小説・漫画・アニメ『旭日の艦隊』(荒巻義雄原作)
舞台である後世世界において、対ソ戦線で前世と同じ「ドーラ」が登場するほか、ドーラを元に製造された80cmの口径を持つ大型列車砲「ヒトラー砲」が登場する。さらにドーラやグスタフを遙かに凌ぐ、200〜250kmの射程を持つ28cm列車砲「ゲルマン砲」や時速100km/hで路線総延長2000kmを走破可能な敵陣地攻略長距離砲「新ゲルマン砲」が登場する。ゲルマン砲はイギリス南部に壊滅的被害をもたらしたほか、七胴戦艦「フェルゼン」の主砲としても艦載された。

ゲーム

RING of RED
「ドーラ・グスタフ」という名前の超大型AFW(戦車等をモチーフとしたロボット)として登場した。
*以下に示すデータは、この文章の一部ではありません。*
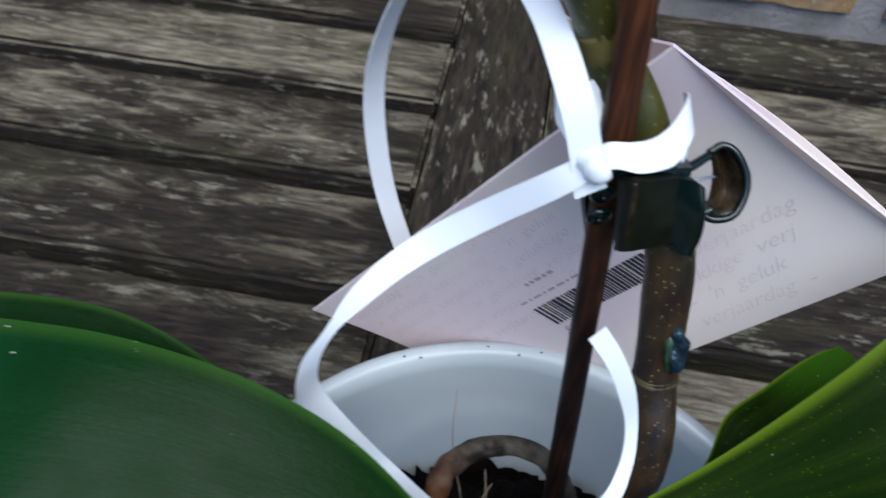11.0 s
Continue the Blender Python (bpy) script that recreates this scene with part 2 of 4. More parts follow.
BRICK_RED = brick_material("dark_red_brick", ((0.181, 0.073, 0.056), (0.209, 0.087, 0.059), (0.231, 0.109, 0.069)), (0.279, 0.133, 0.069))
BRICK_ORANGE = brick_material("orange_brick", ((0.293, 0.127, 0.059), (0.321, 0.147, 0.069), (0.293, 0.150, 0.083)), (0.363, 0.210, 0.083))
BRICK_OCHRE = brick_material("ochre_brick", ((0.327, 0.182, 0.076), (0.307, 0.162, 0.076), (0.293, 0.154, 0.083)), (0.391, 0.252, 0.091))
MORTAR = mortar_material()
SLAT_WOOD, RAIL_WOOD = wood_material("weathered_teak_slat", 0), wood_material("weathered_teak_rail", 1, -0.10)
SLAT_PALE, SLAT_DARK = wood_material("pale_lichened_teak_slat", 0, 0.13), wood_material("dark_weathered_teak_slat", 0, -0.07)
# Near-black wood that paints the shade of the gaps onto slat sides.
SLAT_EDGE = wood_material("gap_shaded_slat_edge", 0, -0.45)
GROUND = plain("grey_gravel_paving", (0.16, 0.155, 0.145), 0.95, 8.0, 0.3, bump=0.5)
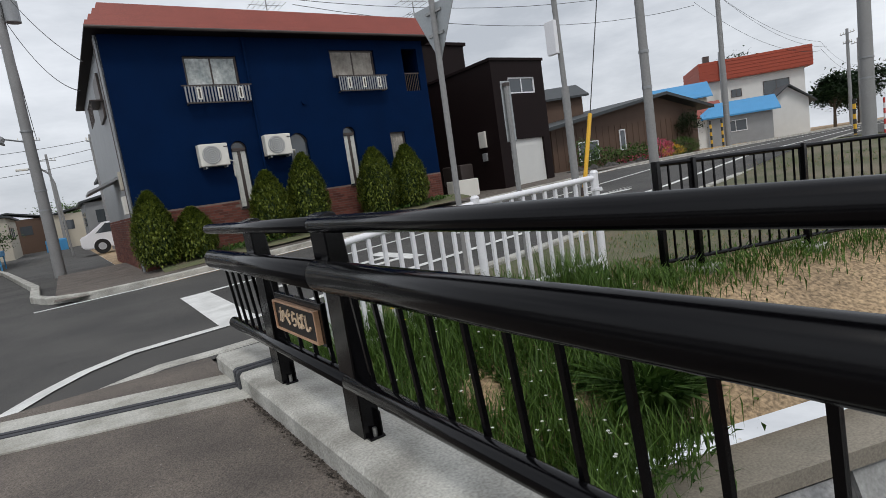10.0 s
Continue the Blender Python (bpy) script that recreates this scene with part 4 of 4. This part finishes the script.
part("cap", box(-0.035, -0.03, 2.03, 0.035, 0.03, 2.07), M_FRAME, s2)
gy = thing("guy_wire", "guy wire with a yellow plastic guard at its foot", "guy wire")
part("wire", tube([(4.97, 16.18, -0.1), (5.75, 16.40, 1.72), (8.2, 17.1, 8.0)], 0.008, 5), M_WIRE, gy)
smooth(part("guard", tube([(5.02, 16.19, 0.02), (5.26, 16.26, 0.58)], 0.05, 10), M_YEL, gy, "yellow plastic guard"))
smooth(part("upper_guard", tube([(5.26, 16.26, 0.58), (5.75, 16.40, 1.72)], 0.03, 8), M_YEL, gy))
smooth(part("collar", tube([(5.24, 16.255, 0.54), (5.295, 16.27, 0.66)], 0.055, 10), M_FRAME, gy))


def striped_post(x, y, z, h, c, label, r=0.06):
    s = thing("marker_post", label, "marker post", "striped marker posts", at=(x, y, z))
    n = 8
    for k in range(n):
        smooth(part("band", tube([(0, 0, h * k / n), (0, 0, h * (k + 1) / n)], r, 8), c[k % 2], s))


striped_post(29.2, 29.0, 0.4, 1.7, (M_YEL, M_WIRE), "yellow and black striped marker post at the driveway")
striped_post(30.0, 28.8, 0.4, 1.7, (M_YEL, M_WIRE), "yellow and black striped marker post at the driveway")
striped_post(24.0, 20.2, 0.3, 1.5, (M_YEL, M_WIRE), "yellow and black striped marker post beside the road")
M_RED = mat("red_band", (0.6, 0.05, 0.04), 0.5)
striped_post(20.5, 17.25, 0.28, 1.3, (M_WHITE, M_RED), "thin red and white snow pole beside the road", 0.03)
wr = thing("overhead_wires", "thin black overhead wires slung between the poles", "wires")
for a, b, d in (((-1.24, 31.8, 9.6), (-1.7, 61, 8.2), 0.8), ((-1.2, 30, 9.6), (-1.2, 61, 8.2), 0.9), ((-1.24, 31.8, 8.9), (0.3, 27.5, 5.3), 0.3), ((-1.24, 31.8, 7.9), (0.2, 29.0, 4.9), 0.5), ((-1.24, 31.8, 9.6), (-14, 12, 9.5), 0.7), ((-1.2, 30, 9.3), (-14, 12.6, 9.0), 0.8), ((-1.24, 31.8, 7.0), (-5.6, 43, 5.2), 0.3), ((1.3, 47.5, 6.1), (-12, 44, 5.6), 0.5), ((1.3, 47.5, 5.6), (-12, 44, 5.0), 0.6), ((1.3, 47.5, 5.0), (-14, 43, 4.4), 0.6),
                ((20.6, 18, 10), (32.7, 30, 11.0), 0.5), ((20.2, 18.6, 10), (32.3, 30.4, 11.0), 0.5), ((32.7, 30, 11), (57, 32.5, 8.2), 0.9), ((32.9, 29.5, 10.4), (57, 32, 7.6), 1.0), ((32.7, 30, 9.4), (57, 32.5, 7.4), 1.0), ((57, 32.5, 8.2), (83, 38, 7.6), 0.8), ((57, 32.5, 7.6), (83, 38, 7.0), 0.9), ((20.6, 18, 8.5), (62, 10, 8.3), 1.2), ((7.72, 16.75, 8.5), (20.6, 18, 9.5), 0.4), ((32.7, 30, 10.6), (4.0, 34, 9.8), 1.2), ((32.7, 30, 9.2), (8, 32, 8.6), 1.0), ((20.6, 18, 9.6), (8, -6, 9.6), 0.8), ((20.6, 18, 9.2), (9.2, 18.7, 8.0), 0.1)):
    part("wire", tube(sag(a, b, d), 0.012 if abs(b[1] - a[1]) < 22 else 0.016, 4), M_WIRE, wr)

# ---- steel lattice tower ----
tw = thing("lattice_tower", "steel lattice tower with loudspeakers on top", "tower", at=(92, 33.5, 0.5))
H, B, T2 = 13.0, 1.35, 0.75
def corner(i, k):
    w = B + (T2 - B) * k
    sx, sy = ((-1, -1), (1, -1), (1, 1), (-1, 1))[i % 4]
    return (sx * w, sy * w, H * k)
for i in range(4):
    part("leg", tube([corner(i, 0), corner(i, 1)], 0.09, 6), M_SIGNBACK, tw)
for j in range(6):
    for i in range(4):
        part("brace", tube([corner(i, j / 6), corner(i + 1, (j + 1) / 6)], 0.045, 4), M_SIGNBACK, tw)
        part("brace", tube([corner(i + 1, j / 6), corner(i, (j + 1) / 6)], 0.045, 4), M_SIGNBACK, tw)
        part("ring", tube([corner(i, j / 6), corner(i + 1, j / 6)], 0.045, 4), M_SIGNBACK, tw)
part("platform", box(-1.3, -1.3, H, 1.3, 1.3, H + 0.15), M_FRAME, tw)
for a in range(8):
    c, s_ = math.cos(a * math.pi / 4), math.sin(a * math.pi / 4)
    part("loudspeaker", tube([(c * 0.5, s_ * 0.5, H + 1.0), (c * 1.3, s_ * 1.3, H + 1.0)], 0.12, 10, r2=0.4), M_SIGNBACK, tw)
    part("guard_bar", tube([(c * 1.3, s_ * 1.3, H + 0.15), (c * 1.3, s_ * 1.3, H + 0.9)], 0.03, 4), M_SIGNBACK, tw)
part("mast", tube([(0, 0, H), (0, 0, H + 2.6)], 0.06, 6), M_SIGNBACK, tw)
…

劇中では、ドイツで開発された物をアメリカが鹵獲改良し、日本に配備したという設定で登場する。通常砲弾による砲撃だけでなく核弾頭をも打ち出すことが可能であった。
Wolfenstein: Enemy Territory
一部のマップ(デフォルトマップでは「Rail Gun」)に登場する。プレイヤー達はこれの発射を巡って攻防戦を行う。制御板をダイナマイトで破壊することで無力化されるが、時間内なら工兵で修理可能。弾丸輸送にディーゼル機関車も登場する。
ウォーシップガンナー2 鋼鉄の咆哮
圧倒的な巨躯を誇る超兵器、160cm列車砲「ドーラ・ドルヒ」が登場。超兵器機関が生み出すパワーにより高速走行と数秒間での10連射が可能。上空に向けて放たれた砲弾は赤熱した隕石の如く降り注ぐ。気球による着弾観測を失うと命中率が激減してしまう。

模型業界における80cm列車砲

地上兵器としては空前の規模を持ち、模型業界において究極の対象である。過去においては自作の対象であったが、1/144・1/72・1/35といった縮尺において市販化されている。 鉄道模型では REI Military Models がHOゲージの製品ドーラを出している。